I have returned to England to find it bitterly cold. Not quite what I had hoped for after an amazing 2 weeks in (admittedly not-so-sunny-) Sri Lanka. I went there to volunteer with LEO Project. I stayed at a “safari” where I was helping to look after the elephants and tend the eco garden as well as well as doing community project off-site. More about the project I did here.
This being the first time I had traveled abroad alone, I was pretty scared. Because I was working on a project with other volunteers however, it was a fantastic way to meet new people. Everyone at the project, volunteers and locals, were incredibly friendly and welcoming and I miss many of them dearly. As part of the price of my travels I was lucky enough to be taken on several excursions. I will post individually about each of the places in following posts. For now, here are some general thought on travel in Sri Lanka.

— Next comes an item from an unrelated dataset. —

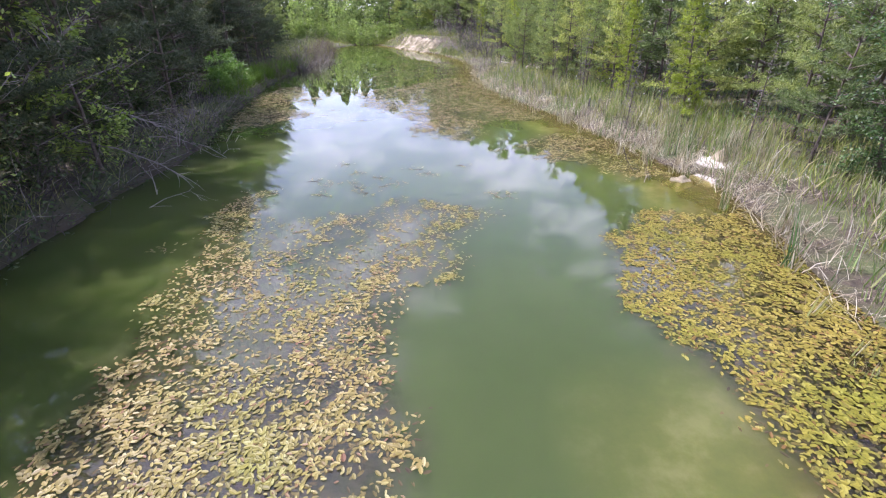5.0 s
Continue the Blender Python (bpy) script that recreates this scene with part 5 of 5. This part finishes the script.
branch([(-4.5, 9.2, 0.0), (-4.52, 9.2, 0.25), (-4.5, 9.22, 0.42)], 0.009, 12, "pale bare twigs standing at the dark bank", twigs=4)
branch([(-3.1, 29.3, 0.012), (-2.9, 29.2, 0.02), (-2.75, 29.25, 0.012)], 0.008, 13, "small dark twig lying on floating leaves", M_DEAD_DARK, 2)
branch([(-3.0, 27.0, 0.012), (-2.85, 27.05, 0.02), (-2.7, 26.95, 0.012)], 0.008, 14, "small dark twig lying on floating leaves", M_DEAD_DARK, 2)
branch([(7.3, 33.4, 0.0), (7.45, 33.5, 0.5), (7.65, 33.6, 0.9)], 0.03, 15, "grey broken dead sapling among dry reeds", twigs=6)


branch([(5.55, 16.6, 0.45), (5.62, 16.5, 0.2), (5.7, 16.3, 0.0), (5.75, 16.2, -0.1)], 0.011, 16, "dark dead branch leaning out of the water", M_DEAD_DARK, 5)
branch([(5.5, 15.6, -0.05), (5.65, 15.75, 0.12), (5.8, 15.8, 0.03)], 0.009, 17, WET, twigs=6)


OVER = "long bare grey branch hanging over the water"
branch([(-5.6, 16.5, 1.2), (-5.0, 16.6, 1.7), (-4.4, 16.8, 2.0), (-3.9, 17.1, 2.2)], 0.012, 18, OVER, twigs=14)
branch([(-5.6, 17.0, 0.9), (-4.9, 17.3, 1.2), (-4.2, 17.5, 1.35), (-3.8, 17.6, 1.3)], 0.012, 19, OVER, twigs=14)
branch([(-5.8, 19.5, 1.3), (-5.0, 19.6, 1.9), (-4.3, 19.8, 2.3)], 0.012, 20, OVER, twigs=14)
branch([(-5.5, 18.6, 0.8), (-4.7, 18.7, 1.05), (-4.0, 18.9, 1.1), (-3.6, 19.0, 0.95)], 0.011, 21, OVER, twigs=14)
branch([(-5.3, 18.2, 1.5), (-4.6, 17.9, 1.35), (-3.9, 17.6, 1.15), (-3.3, 17.4, 0.95)], 0.02, 31, OVER, twigs=26, reach=1.7)
branch([(-5.2, 17.4, 0.9), (-4.4, 17.2, 0.75), (-3.7, 17.0, 0.5), (-3.2, 16.8, 0.25)], 0.018, 32, OVER, twigs=24, reach=1.5)
branch([(-5.6, 16.8, 1.6), (-4.9, 16.5, 2.2), (-4.3, 16.4, 2.6), (-3.9, 16.3, 2.9)], 0.018, 33, OVER, twigs=24, reach=1.8)
branch([(-5.4, 15.6, 1.3), (-4.8, 15.3, 1.9), (-4.3, 15.2, 2.3)], 0.016, 34, OVER, twigs=20, reach=1.6)
branch([(-5.6, 21.5, 1.0), (-4.9, 21.4, 1.4), (-4.3, 21.5, 1.6)], 0.011, 22, OVER, twigs=12)


def stump(x, y, h, rad):
    z = float(ground_z(x, y))
    V, F = tube([(0, 0, -0.1), (0.01, 0, h * 0.5), (0.03, 0.01, h)], [rad * 1.2, rad, rad * 0.8], 8)
    ob = new("tree_stump", mesh_of("tree_stump", V, F, M_DEAD_DARK, True))
    ob.location = (x, y, z)
    tagged(ob, "dark rotten stump among the reeds", "stump", "stumps")


for q in ((7.5, 22.4, 0.32, 0.035), (7.75, 22.2, 0.3, 0.03), (6.8, 35.2, 0.3, 0.04)):
    stump(*q)

soft = Mat("seed_fluff")
soft.b.inputs["Base Color"].default_value = (0.75, 0.74, 0.70, 1)
soft.b.inputs["Roughness"].default_value = 0.9
ball = bmesh.new()
bmesh.ops.create_icosphere(ball, subdivisions=1, radius=0.015)
for v in ball.verts:
    v.co *= 0.8 + 0.4 * random.random()
fluff = bpy.data.meshes.new("fluff")
ball.to_mesh(fluff)
ball.free()
fluff.materials.append(soft.m)
for k in range(9):
    y = r.uniform(11, 27)
    x = 7.0 + 1.8 * r.random() + 0.5 * math.sin(y)
    h = r.uniform(0.75, 1.15)
    z = float(ground_z(x, y))
    holder = thing("cottongrass", "thin stalk with a white fluffy seed head", "cottongrass", (x, y, z), "cottongrass stalks")
    V, F = tube([(0, 0, 0), (0.01, 0, h * 0.6), (0.03, 0.01, h)], [0.003, 0.0025, 0.002], 4)
    child("stalk", mesh_of("stalk", V, F, M_SEDGE, True), holder)
    ob = child("seed_head", fluff, holder, "white seed fluff")
    ob.location = (0.03, 0.01, h)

Almost the fist thing we did on arrival was to stop for lunch at a cafe. Lunch anywhere small seemed to offer 2 options: “short eats” – deep fried or baked pastries in various shapes and forms – or rice and curry. I opted for rice and curry, thinking that because this was lunch at a road side cafe I would get a small portion.
Looking back now, it was a small portion by Sri Lankan standards. In Sri Lanka, the main meal of the day is lunch so portion sizes tend to be very generous. There is generally an option of chicken or fish curry, though don’t be fooled: along side this you will have at least 3 or 4 vegetable curries. Chicken is always served on the bone and was the only meat offered anywhere during my stay. Most places seemed to offer vegetarian options too if you ask.
There were lots of local delicacies on offer too and the bakeries offered an amazing range of unrecognizable but completely delicious cakes and sweet treats.
Hoppers: Like thin, bowl-shaped pancakes made of coconut milk. These are served either with an egg in the centre or plain. I usually ate them plain with jam and banana. They are absolutely delicious.
String hoppers: Thin noodles. I was served them in little circles the size of place mats. I found them a little dry and tasteless but since I only had them once I’m not exactly in a position to pass judgement on the whole country’s cooking of them.
Roti: I only had the oppourtunity to try egg roti. It was like a stodgy, undercooked pancake wrapped around an egg. It’s greasy and very morish. They are the Sri Lankan version of fastfood. I imagine the vegetable stuffed ones would be absolutely delicious
Milk tea: Sri Lanka as a country appears to have a very sweet tooth. As milk goes off, most tea and coffee is served with powdered milk. Whether it is this or the copious amounts of sugar which make the tea very very sweet, I’m not sure, but it is absolutely delicious. If you don’t have a sweet tooth, make sure to ask for black tea.
Western food: Many restaurants seemed to offer western food. However the country doesn’t seem to have had a great deal of exposure to western culture and unless you are staying someone almost exclusively tourist filled, what you expect when you ordered may not be quite what you get.
Eating: In Sri Lanka, people tend to eat with their right hand. When we asked for cutlery, when always got some but if you want to give it a go, dive straight in!
I did not have a reason to use the trains at any point during my stay in Sri Lanka and if I’m honest, I’m very grateful. From what I have heard, they are notoriously busy and it is very difficult to get a seat. If the buses are anything to go by, this is an understatement. A 2 hour journey into Colombo in a non-air conditioned bus was probably the low point of my whole trip. It was something akin to rush hour on a London tube, only very hot and sweaty, 2 hours long, and instead of avoiding eye-contact at all costs, people will probably stare openly at a tourist.
A note on the toilets – I would advise carrying hand gel and tissues at all time as public toilets are unlikely to have toilet paper or soap. You are highly likely on arriving at said “toilet” to be faced with a squatter.
As I was staying at a safari which operates for tourists, all of the locals there were used to us. However, unless you are visiting a tourist attraction specifically, it is fairly likely you will be stared at. The least I would advise would for women to dress modestly i.e. cover your shoulders and your legs down to your knees. Having said that, the stares tend not to be hostile in the slightest. I have in fact, never been to friendlier place. If you catch someone’s eye and smile, they will invariably beam back. Everyone I met was incredibly kind and friendly. In shops and at tourist attractions, many people will do things for you in hope of getting a tip, granted, but overall I cannot say enough about how kind and welcoming I found all of the people.